There’s one big reason we don’t fully believe GM Koby Altman when he says the team has no plans to buy out the remainder of Thompson’s five-year, $82M deal he signed in 2015; Andre Drummond. There is no feasible scenario which sees Thompson and Drummond sharing the floor for the Cavaliers in the long-term, which means either Cleveland rid themselves of Thompson now, and begin the anticipated build-around-Drummond strategy, or hang on to Thompson into the summer and hope for an attractive sign-and-trade deal from a team desperate for an above-average defender/rebounder.

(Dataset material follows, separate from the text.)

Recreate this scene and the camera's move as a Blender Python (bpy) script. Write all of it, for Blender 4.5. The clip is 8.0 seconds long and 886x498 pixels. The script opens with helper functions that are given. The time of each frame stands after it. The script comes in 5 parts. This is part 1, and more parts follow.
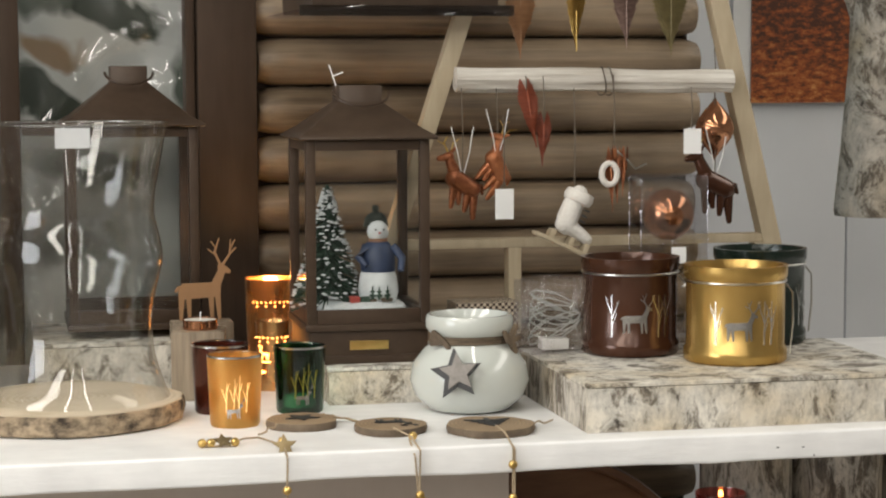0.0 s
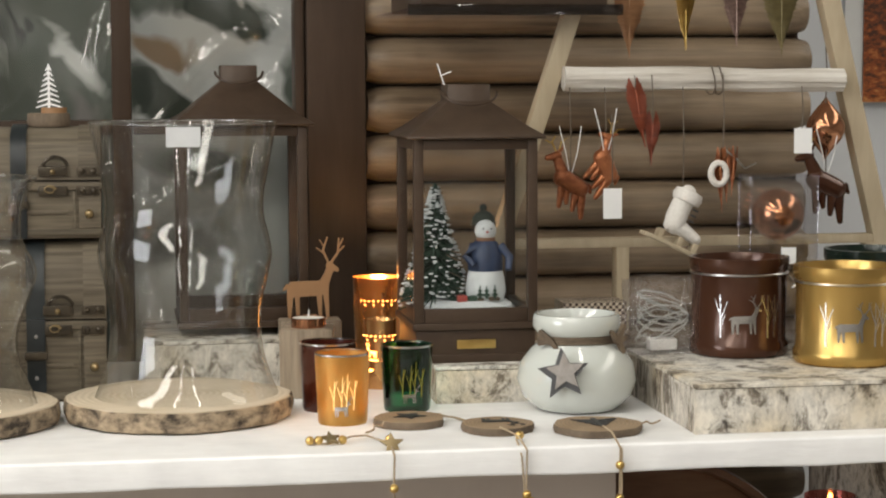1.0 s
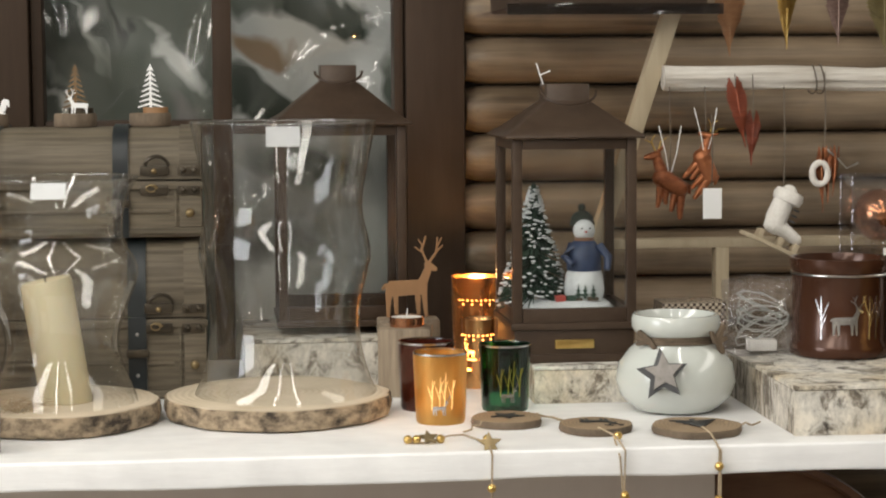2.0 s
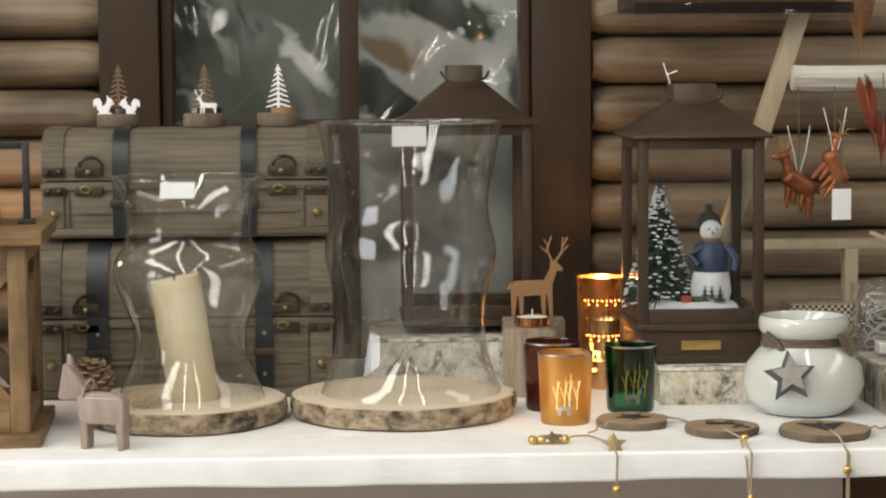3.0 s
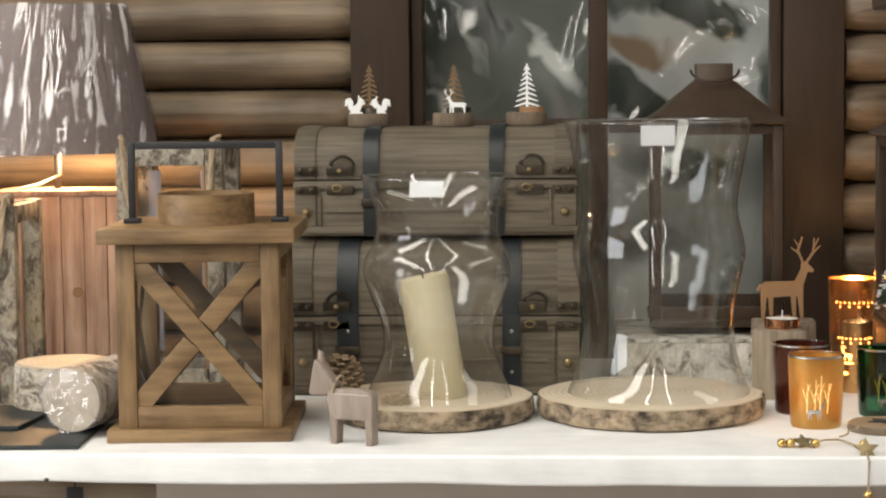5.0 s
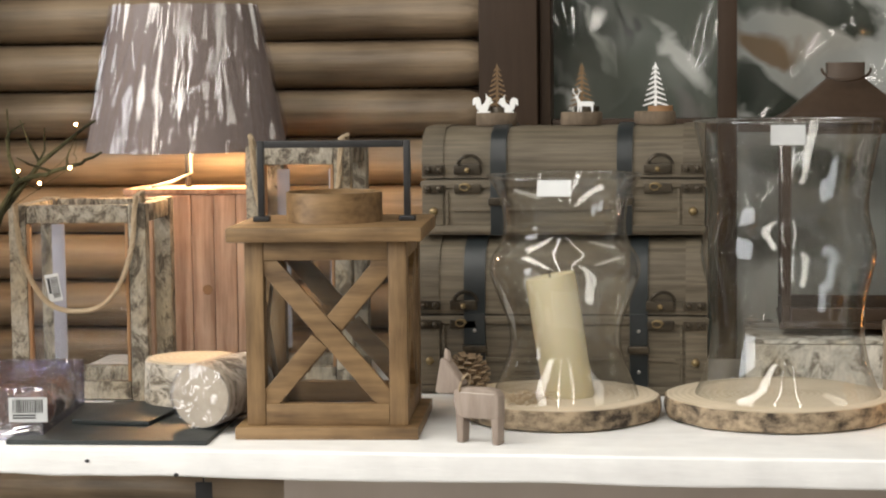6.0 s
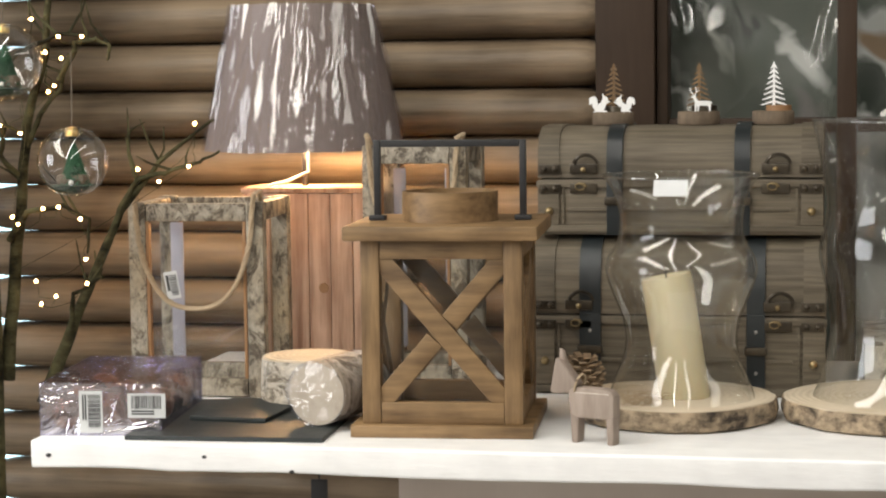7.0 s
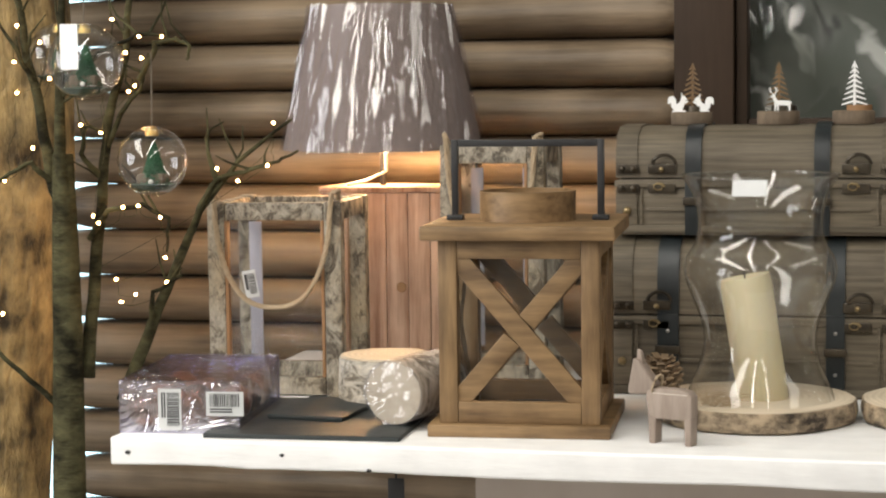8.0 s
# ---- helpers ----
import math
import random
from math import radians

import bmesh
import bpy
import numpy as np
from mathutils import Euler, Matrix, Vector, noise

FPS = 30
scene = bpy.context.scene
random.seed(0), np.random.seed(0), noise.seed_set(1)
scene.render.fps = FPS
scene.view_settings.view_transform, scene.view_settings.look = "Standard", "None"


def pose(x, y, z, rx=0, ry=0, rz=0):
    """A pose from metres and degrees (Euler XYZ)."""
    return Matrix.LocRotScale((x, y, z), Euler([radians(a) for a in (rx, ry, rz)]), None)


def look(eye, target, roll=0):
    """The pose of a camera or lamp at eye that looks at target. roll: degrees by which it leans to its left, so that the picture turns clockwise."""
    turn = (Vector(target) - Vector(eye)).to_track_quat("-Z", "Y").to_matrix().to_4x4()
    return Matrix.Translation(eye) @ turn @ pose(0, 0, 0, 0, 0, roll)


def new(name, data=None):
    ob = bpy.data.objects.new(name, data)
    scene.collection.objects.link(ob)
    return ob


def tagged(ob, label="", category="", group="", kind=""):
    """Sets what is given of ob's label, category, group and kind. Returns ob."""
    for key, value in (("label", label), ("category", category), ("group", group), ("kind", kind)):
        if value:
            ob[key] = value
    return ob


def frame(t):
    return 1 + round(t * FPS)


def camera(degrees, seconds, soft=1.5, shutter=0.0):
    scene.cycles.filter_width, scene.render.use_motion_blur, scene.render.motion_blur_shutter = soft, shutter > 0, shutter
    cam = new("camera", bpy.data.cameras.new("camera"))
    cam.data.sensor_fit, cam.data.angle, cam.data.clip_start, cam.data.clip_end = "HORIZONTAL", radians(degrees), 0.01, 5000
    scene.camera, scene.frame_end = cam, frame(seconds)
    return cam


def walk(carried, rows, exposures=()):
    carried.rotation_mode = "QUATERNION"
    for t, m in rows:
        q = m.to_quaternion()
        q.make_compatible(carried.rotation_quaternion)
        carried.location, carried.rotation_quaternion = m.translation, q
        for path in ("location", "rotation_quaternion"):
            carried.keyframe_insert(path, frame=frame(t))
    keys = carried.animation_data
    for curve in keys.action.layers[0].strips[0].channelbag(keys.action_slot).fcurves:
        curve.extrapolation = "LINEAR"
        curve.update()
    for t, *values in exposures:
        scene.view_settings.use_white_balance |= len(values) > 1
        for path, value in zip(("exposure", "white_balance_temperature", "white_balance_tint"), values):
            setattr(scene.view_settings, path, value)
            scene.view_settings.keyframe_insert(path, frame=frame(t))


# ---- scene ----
EYE = (0.0, 0.0, 1.260)
# seconds, yaw, pitch, roll of a camera that pans on a tripod
ROWS = [
    (0.0, -12.238, -4.981, -0.200),
    (0.5, -10.617, -4.989, -0.209),
    (1.0, -9.143, -4.993, -0.235),
    (2.5, -4.624, -4.985, -0.357),
    (3.0, -2.701, -4.975, -0.389),
    (3.5, -0.965, -4.968, -0.449),
    (4.0, 0.873, -4.955, -0.475),
    (4.5, 2.635, -4.943, -0.555),
    (6.0, 8.071, -4.920, -0.668),
    (6.5, 9.845, -4.911, -0.640),
    (7.0, 11.395, -4.901, -0.686),
    (7.5, 12.733, -4.891, -0.691),
    (8.0, 13.624, -4.884, -0.703),
]
cam = camera(25.0, 8.0, soft=2.1)
walk(cam, [(t, pose(*EYE, 90 + pitch, 0, yaw) @ pose(0, 0, 0, 0, 0, roll)) for t, yaw, pitch, roll in ROWS])

# ---- light ----
world = bpy.data.worlds.new("world")
world.use_nodes = True
scene.world = world
world.node_tree.nodes["Background"].inputs[0].default_value = (0.85, 0.9, 1.0, 1)
world.node_tree.nodes["Background"].inputs[1].default_value = 0.25
scene.view_settings.exposure = -0.09


def lamp(name, place, target, size_x, size_y, watts, colour):
    data = bpy.data.lights.new(name, "AREA")
    data.shape, data.size, data.size_y, data.energy, data.color = "RECTANGLE", size_x, size_y, watts, colour
    ob = new(name, data)
    ob.matrix_world = look(place, target)
    return tagged(ob, "long white strip light under the shop ceiling", "lamp", "ceiling strips")


# long tubes of the shop, running away from the display under the ceiling
for x, watts in ((-0.64, 74), (0.70, 48)):
    lamp("ceiling_tube_light", (x, -1.35, 2.93), (x, -1.35, 0.0), 0.13, 7.4, watts, (1.0, 0.965, 0.89))
# Wide soft fill lights, added to brighten the log wall and right-hand panel.
for x, y, length, watts in ((-2.3, -0.9, 6.4, 205), (3.1, 2.2, 4.0, 46)):
    wide = lamp("ceiling_panel_light", (x, y, 2.94), (x, y, 0.0), 0.9, length, watts, (1.0, 0.955, 0.87))
    tagged(wide, "wide soft fill light added under the shop ceiling", "lamp", "ceiling panels")
day = lamp("window_daylight", (-4.9, 0.7, 1.6), (0.0, 1.9, 1.2), 3.8, 2.2, 190, (0.93, 0.96, 1.0))
tagged(day, "cool daylight from a shop window", "daylight")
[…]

Assuming the former (which is at least still a chance), Thompson would immediately become the most sought-after player in the NBA. His abilities as an offensive rebounder are borderline legendary, and a competent big man with big-game experience is worth his weight in gold in any postseason, but particularly so in one which is likely to heavily feature the likes of Anthony Davis, Joel Embiid and Giannis Antetokounmpo.
The Celtics or Clippers would be the obvious destination given their distinct lack of interior defense (Daniel Theis and Montrezl Harrell aren’t exactly brick walls on defense), but don’t rule out the small-ball Rockets or even the LeBron Lakers.
Hell, there’s no reason middle-range teams like the Raptors or Spurs wouldn’t make a bid either.
2. Evan Turner, Minnesota G/F
Evan Turner – a No. 2 overall draft pick – barely played in Atlanta this season, despite the well-publicised ball-handling struggles the Hawks have had, and has eventually ended up in Minnesota as part of the Clint Capela deal.
Every indication is that we will not see the former-Celtic suit up for the Wolves, with both sides seeking alternative options.
The problem for Turner is that there aren’t actually that many contenders with a spot for him, except for perhaps the aforementioned Celtics. Boston’s glaring weakness is the lack of a veteran presence on the bench, and Turner seemed to take well to that role between 2014 and 2016 as a backup in the Brad Stephens offense.
While Turner isn’t going to swing any series or win any playoff games, he might be a valuable roleplayer on a team aching for a veteran presence.
3. Tyler Johnson, Free Agent G
Johnson suffered a noticeable dip in playing time this season behind a host of Suns guards – Ricky Rubio, Devin Booker, Elie Okobo etc. – and was consequently released to continue his NBA career elsewhere.
That’s… Not a good sign. However, there’s a reason Johnson was able to persuade the Heat to part with more than $50M to keep him away from the Nets in that infamous 2016 free agency period. He’s a decent ballhandler, generally a reliable spot-up shooter and can defend both guard positions with his 6-foot-6 wingspan.
Johnson will certainly sign somewhere, the question is where? Arguably the perfect fit would have been the Clippers, until they signed Reggie Jackson. The Denver Nuggets may be on the hunt for some ball-handling behind Jamal Murray, but seem to enjoy employing Gary Harris in that role.
We like the look of the Lakers. Rajon Rando is always susceptible to injury these days and Frank Vogel apparently has no trust in Alex Caruso or Quin Cook to play crunch time minutes.
Look out for Johnson in the purple and gold.
4. Dion Waiters, Free Agent G
Waiters, a former No.4 overall pick, has played in just three NBA games this season after a number of bizarre indiscretions in Miami. To be fair to him kinda hard to take the floor when you’re tripping on edible gummies.
There are a number of Lakers connections which are hard to ignore with Waiters. He and LeBron played 33 games together in Cleveland before David Griffin shipped him off in the deal that brought JR Smith and Waiters is also a Rich Paul client and a member of the Klutch Sports fraternity.
It is, admittedly, difficult to see the Lakers taking a flyer on a guy with Waiters’, shall we say, “chequered” past, but his on-court skillset is actually exactly what they’re missing. A dynamic backcourt shot-creator is precisely what LeBron needs alongside him.
Will the Lakers – or someone else – take the risk?
5. Isaiah Thomas, Free Agent G
Life hasn’t been easy for Thomas since his magical time in Boston, and it took an even more ignominious turn when he was waived by the Clippers last week; a team which literally just signed a veteran guard in Reggie Jackson.
The issue for Thomas has been his body; his troublesome hip just doesn’t seem to be able to hold up to the rigors of NBA basketball anymore. However, when healthy there’s no doubt he’s capable of being one of the better backup guards in the league, as he showed earlier this year in Washington by putting up 12.2 points and 3.7 assists in 23.1 minutes per game while shooting 41.3 percent from 3-point land on nearly five attempts per game.
The other major problem for IT is his defense, with advanced metrics, simple metrics and even just your standard eye-test more than enough evidence that he’s one of the league’s worst defenders, maybe ever.
Thomas will always be an attractive prospect for teams looking for an instant offensive injection from the guard position, but his defensive limitations might be too glaring for a true contender to take the punt.